The Singposium is being held on July 10 as part of the National Festival of Music for Youth in Birmingham. The event runs from July 9 to 14. More details are available at www.mfy.org.uk.
'The school got me where I am today'
Katherine Jenkins, pictured, was briefly a singing teacher and might still be had operatic superstardom not got in the way.
As a peripatetic she went into primary and secondary schools in Hertfordshire during the week, and a stage school at the weekend, taking all ages of pupils in singing lessons.
"Studying at the Royal Academy of Music had been intense so it was wonderfully refreshing to go into a primary school and witness the energy and enthusiasm of the young," she says. "It reminded me why I wanted to sing in the first place."
"The way I would get them singing was to start on pop songs in the charts, as they have to begin with something they know and want to sing.
"At that time, that meant Britney Spears or Christina Aguilera. Then I would introduce songs from musical theatre such as Grease or Guys and Dolls."

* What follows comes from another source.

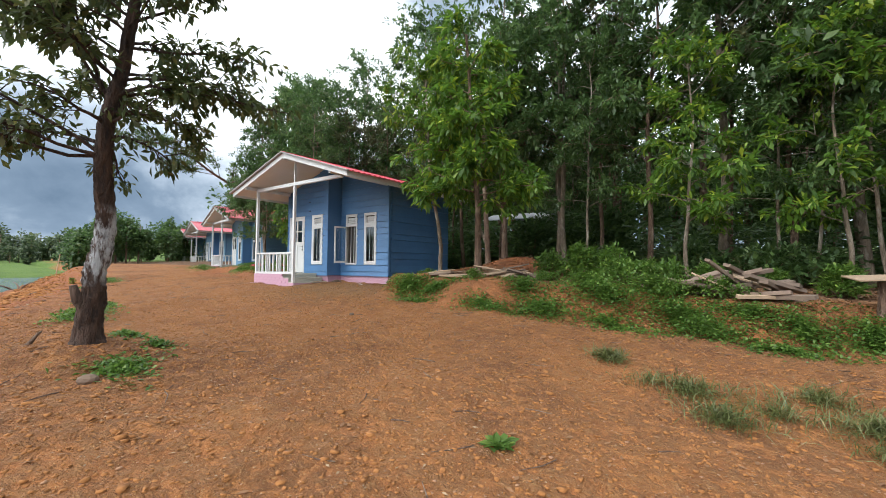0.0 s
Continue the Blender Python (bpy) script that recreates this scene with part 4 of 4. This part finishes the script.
for kind, x, y0, s in ((1, -4.3, 12.6, 1.3), (0, -3.6, 12.8, 1.2), (2, -3.2, 12.2, 1.1), (0, -2.4, 12.4, 1.1), (1, -1.7, 12.9, 1.0), (2, -1.5, 12.0, 0.9), (2, -2.3, 11.7, 0.8), (0, 1.6, 13.2, 1.1), (2, 1.2, 12.6, 1.0), (1, 2.4, 13.4, 1.1), (0, 2.9, 12.8, 1.2),
                      (1, -0.6, 13.6, 0.9), (1, 0.4, 13.8, 1.0), (2, -4.9, 11.9, 0.8), (0, -5.2, 12.9, 0.8), (0, -18.2, 12.4, 0.8), (2, -17.6, 12.0, 0.8), (1, -16.6, 12.6, 1.0), (2, -20.4, 12.5, 0.6), (1, -17.2, 13.6, 1.0), (0, 3.6, 11.6, 1.0), (2, 3.2, 10.4, 0.9), (1, -3.0, 13.6, 1.0)):
    y = y0 - 1.3 if x > -6 else y0
    if x > -6:
        s *= 0.62 + 0.32 * math.sin(x * 5.1) ** 2
    bush_at(kind, x, y, s)
for k in range(62):
    x, y = rng.uniform(-24, 9), rng.uniform(14.2, 26)
    if x < -9.5 and y < 15.6 and x > -16.5:
        continue
    bush_at(int(rng.integers(0, 3)), x, y, rng.uniform(0.7, 1.4), LEAF_FOREST)


def patch_mesh(cx, cy, rx, ry, n, height, length, width, seed, blades=False):
    """Low weeds or grass spread over an uneven patch of the ground."""
    rg = np.random.default_rng(seed)
    a, q = rg.uniform(0, 6.283, n), np.abs(rg.normal(0, 0.5, n))
    q = np.minimum(q, 1.15) * (1 + 0.35 * np.sin(3 * a + seed))
    x, y = cx + np.cos(a) * q * rx, cy + np.sin(a) * q * ry
    z = ground(x, y) + (0 if blades else rg.uniform(0.0, 1.0, n) * height * np.clip(1.2 - q, 0.1, 1))
    p = np.stack([x, y, z], 1)
    d = rg.normal(0, 1.0, (n, 3))
    d[:, 2] = rg.uniform(0.7, 2.2, n) if blades else rg.uniform(-0.15, 0.8, n)
    return leaves(p, d, length, width, rg, 0.45 if blades else 0.15)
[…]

The 26-year-old mezzo-soprano credits her primary school, Alderman Primary in Neath, south Wales, as the most crucial influence on her choice of career. "The school gave me everything that got me where I am today. Our headteacher used to take each class for an hour's singing a week. It was his way of getting to know us all."
"We had a great choir and we sang everything from traditional Welsh songs to hymns to interpretations of current pop songs. I think that a school choir is the best way to develop young people's musical skills in reading music and singing as part of a group." And what song would she nominate for the 21st century songbook? "Bridge Over Troubled Water is a good one, it's a familiar tune with a wide harmonic range. I used to teach that one and the kids loved it."